I have written hitherto about real children, the eight and nine and ten year olds, because so many children have to-day the chance of beginning very young, and the younger the better. But I think most of what I have said is applicable also to older children, to the fourteens and fifteens. Certainly a boy of fourteen, generally a most hero-worshipping age at a public school, should be encouraged to observe good players as much as he can, and if he is a strong, well-grown boy he should soon be a good player himself. We have lately seen young Bocatzou, the French boy of fourteen, playing with Abe Mitchell on his own course, and that in a competition, and finishing in one round within three strokes of the great man. Young Tommy Morris was Open Champion at seventeen; America is full of infant prodigies of fifteen and sixteen. There are heaps of Bobby Joneses in embryo. There is no reason why a boy of sixteen with good opportunities should not be a very good golfer.
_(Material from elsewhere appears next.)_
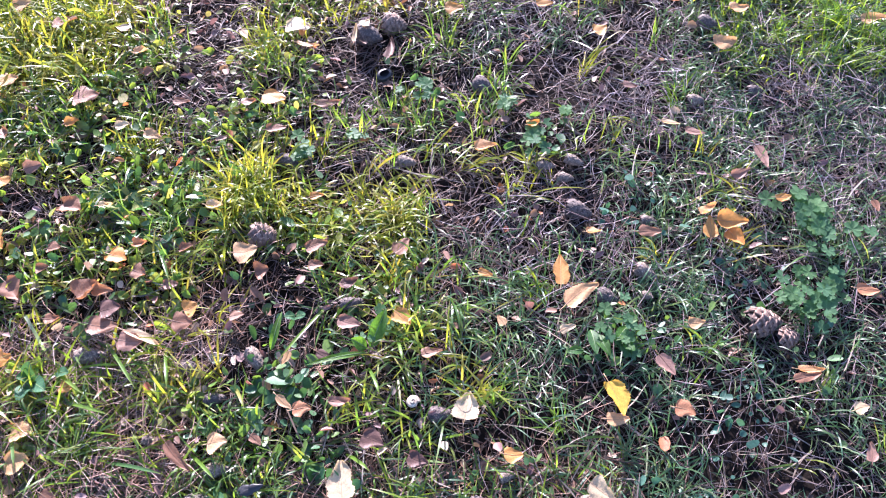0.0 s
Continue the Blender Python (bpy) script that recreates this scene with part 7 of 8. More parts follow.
herb_leaf(plant, "lance", (-0.1362, 0.0510, 0.0000), (-0.1620, 0.0585, 0.0080), 0.0118)
herb_leaf(plant, "lance", (-0.0602, 0.0033, 0.0000), (-0.0487, -0.0158, 0.0080), 0.0104)
herb_leaf(plant, "lance", (-0.0793, 0.0254, 0.0000), (-0.0662, -0.0007, 0.0060), 0.0091)
plant = herb("spoon-shaped green leaves in needle litter", (-0.1965, 0.1054, 0.0000))
herb_leaf(plant, "spoon", (-0.1931, 0.1035, 0.0080), (-0.1965, 0.1318, 0.0200), 0.0139)
herb_leaf(plant, "spoon", (-0.1838, 0.1055, 0.0080), (-0.1901, 0.1288, 0.0200), 0.0099)
herb_leaf(plant, "spoon", (-0.1697, 0.1324, 0.0080), (-0.1462, 0.1106, 0.0180), 0.0100)
herb_leaf(plant, "spoon", (-0.1730, 0.1169, 0.0080), (-0.1346, 0.1126, 0.0100), 0.0165)
herb_leaf(plant, "spoon", (-0.2187, 0.1323, 0.0080), (-0.2589, 0.1298, 0.0100), 0.0199)
herb_leaf(plant, "spoon", (-0.2710, 0.1245, 0.0080), (-0.2581, 0.1654, 0.0180), 0.0132)
herb_leaf(plant, "spoon", (-0.2532, 0.1439, 0.0080), (-0.2554, 0.1704, 0.0200), 0.0100)
herb_leaf(plant, "spoon", (-0.2688, 0.0826, 0.0080), (-0.2506, 0.0613, 0.0120), 0.0118)
herb_leaf(plant, "spoon", (-0.1315, 0.1131, 0.0080), (-0.1256, 0.1187, 0.0160), 0.0079)
herb_leaf(plant, "spoon", (-0.2077, 0.0488, 0.0080), (-0.2403, 0.0560, 0.0100), 0.0130)
herb_leaf(plant, "spoon", (-0.2049, 0.0713, 0.0080), (-0.1842, 0.0815, 0.0140), 0.0131)
herb_leaf(plant, "spoon", (-0.0833, 0.1557, 0.0080), (-0.0712, 0.1710, 0.0140), 0.0073)
plant = herb("long green leaves of a low herb", (-0.2253, 0.1963, 0.0000))
herb_leaf(plant, "lance", (-0.2213, 0.1929, 0.0080), (-0.1808, 0.1923, 0.0140), 0.0087)
herb_leaf(plant, "lance", (-0.2309, 0.1517, 0.0080), (-0.2692, 0.1349, 0.0120), 0.0100)
herb_leaf(plant, "lance", (-0.0602, 0.1325, 0.0080), (-0.0900, 0.1505, 0.0120), 0.0100)
herb_leaf(plant, "lance", (-0.1441, 0.1596, 0.0080), (-0.1709, 0.1674, 0.0080), 0.0113)
herb_leaf(plant, "lance", (-0.1617, 0.0600, 0.0080), (-0.1255, 0.0707, 0.0120), 0.0144)
herb_leaf(plant, "lance", (-0.1526, 0.0675, 0.0080), (-0.1776, 0.0579, 0.0100), 0.0131)
plant = herb("dark green toothed violet leaves under the cap", (0.0628, -0.1624, 0.0000))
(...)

When I hear a boy of that age remarked on by his adoring relations as wonderful because he has a handicap of eight or nine, I feel inclined to be thoroughly crabbed and unpleasant and say he ought to have a much lower one. Of course he will still have a great deal to learn, but he ought to be able to hit the ball in a way that may be ignorant but is the despair of many of his elders. He will not know enough to know what is the matter with him when he is 'off,' and generally he will have a good deal of hard thinking about the game before him if he is to make the best of himself as a golfer. Some young players play very well by instinct till they come to the almost inevitable thinking stage: then they lose confidence and never quite get over it. Others will not be bothered to think and remain instinctive players all their lives, good, but not so good as they might have been, with some weak joints in their harness. Perhaps they are the happier ones and the wiser. There is certainly such a thing as thinking too much about golf for our general well-being. But it is certain that nobody, young or old, will make the best of himself as a golfer if he does not think hard about the game and think intelligently. Whether it is worth the golfer's while to do so is a matter of taste and temperament which only he can decide.